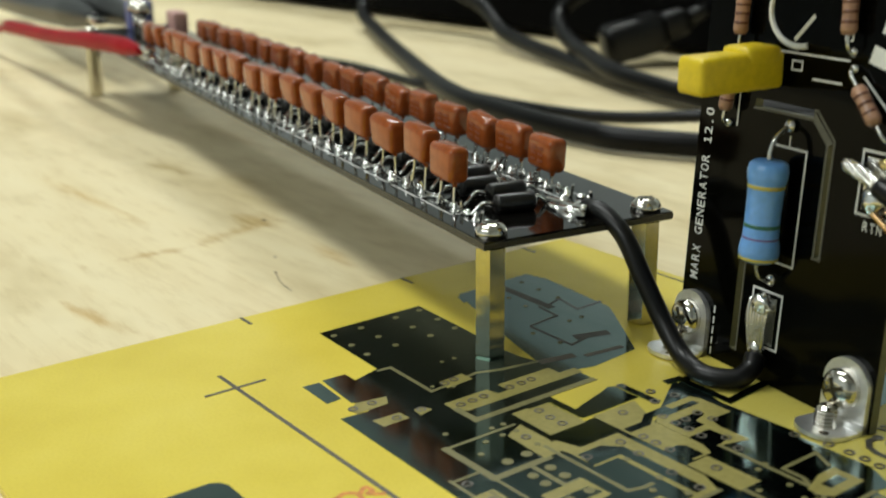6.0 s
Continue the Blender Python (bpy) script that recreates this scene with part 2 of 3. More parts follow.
def smooth_path(points, steps=8):
    pts = [Vector(p) for p in points]
    pts = [2 * pts[0] - pts[1]] + pts + [2 * pts[-1] - pts[-2]]
    out = []
    for i in range(1, len(pts) - 2):
        a, b, c, d = pts[i - 1:i + 3]
        for k in range(steps):
            t = k / steps
            out.append(0.5 * ((2 * b) + (c - a) * t + (2 * a - 5 * b + 4 * c - d) * t * t + (3 * b - a - 3 * c + d) * t ** 3))
    out.append(pts[-2])
    return out


def hose(points, radius, seg=12, steps=8, bm=None, curved=True):
    """A round wire along points."""
    bm = bm or bmesh.new()
    line = smooth_path(points, steps) if curved else [Vector(p) for p in points]
    up, rings_ = None, []
    for i, p in enumerate(line):
        d = (line[min(i + 1, len(line) - 1)] - line[max(i - 1, 0)]).normalized()
        if up is None:
            up = d.orthogonal().normalized()
        up = (up - d * up.dot(d)).normalized()
        side = d.cross(up)
        r = radius(i / (len(line) - 1)) if callable(radius) else radius
        rings_.append([bm.verts.new(p + r * (math.cos(2 * math.pi * k / seg) * up + math.sin(2 * math.pi * k / seg) * side)) for k in range(seg)])
    for a, b in zip(rings_, rings_[1:]):
        for k in range(seg):
            j = (k + 1) % seg
            bm.faces.new((a[k], a[j], b[j], b[k]))
    bm.faces.new(rings_[0][::-1])
    bm.faces.new(rings_[-1])
    return bm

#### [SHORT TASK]
Copy all the data exactly as written, but skip any picture.

#### [REPLY TO THE EXERCISE]
6.0 s
Continue the Blender Python (bpy) script that recreates this scene with part 2 of 3. More parts follow.
def smooth_path(points, steps=8):
    pts = [Vector(p) for p in points]
    pts = [2 * pts[0] - pts[1]] + pts + [2 * pts[-1] - pts[-2]]
    out = []
    for i in range(1, len(pts) - 2):
        a, b, c, d = pts[i - 1:i + 3]
        for k in range(steps):
            t = k / steps
            out.append(0.5 * ((2 * b) + (c - a) * t + (2 * a - 5 * b + 4 * c - d) * t * t + (3 * b - a - 3 * c + d) * t ** 3))
    out.append(pts[-2])
    return out


def hose(points, radius, seg=12, steps=8, bm=None, curved=True):
    """A round wire along points."""
    bm = bm or bmesh.new()
    line = smooth_path(points, steps) if curved else [Vector(p) for p in points]
    up, rings_ = None, []
    for i, p in enumerate(line):
        d = (line[min(i + 1, len(line) - 1)] - line[max(i - 1, 0)]).normalized()
        if up is None:
            up = d.orthogonal().normalized()
        up = (up - d * up.dot(d)).normalized()
        side = d.cross(up)
        r = radius(i / (len(line) - 1)) if callable(radius) else radius
        rings_.append([bm.verts.new(p + r * (math.cos(2 * math.pi * k / seg) * up + math.sin(2 * math.pi * k / seg) * side)) for k in range(seg)])
    for a, b in zip(rings_, rings_[1:]):
        for k in range(seg):
            j = (k + 1) % seg
            bm.faces.new((a[k], a[j], b[j], b[k]))
    bm.faces.new(rings_[0][::-1])
    bm.faces.new(rings_[-1])
    return bm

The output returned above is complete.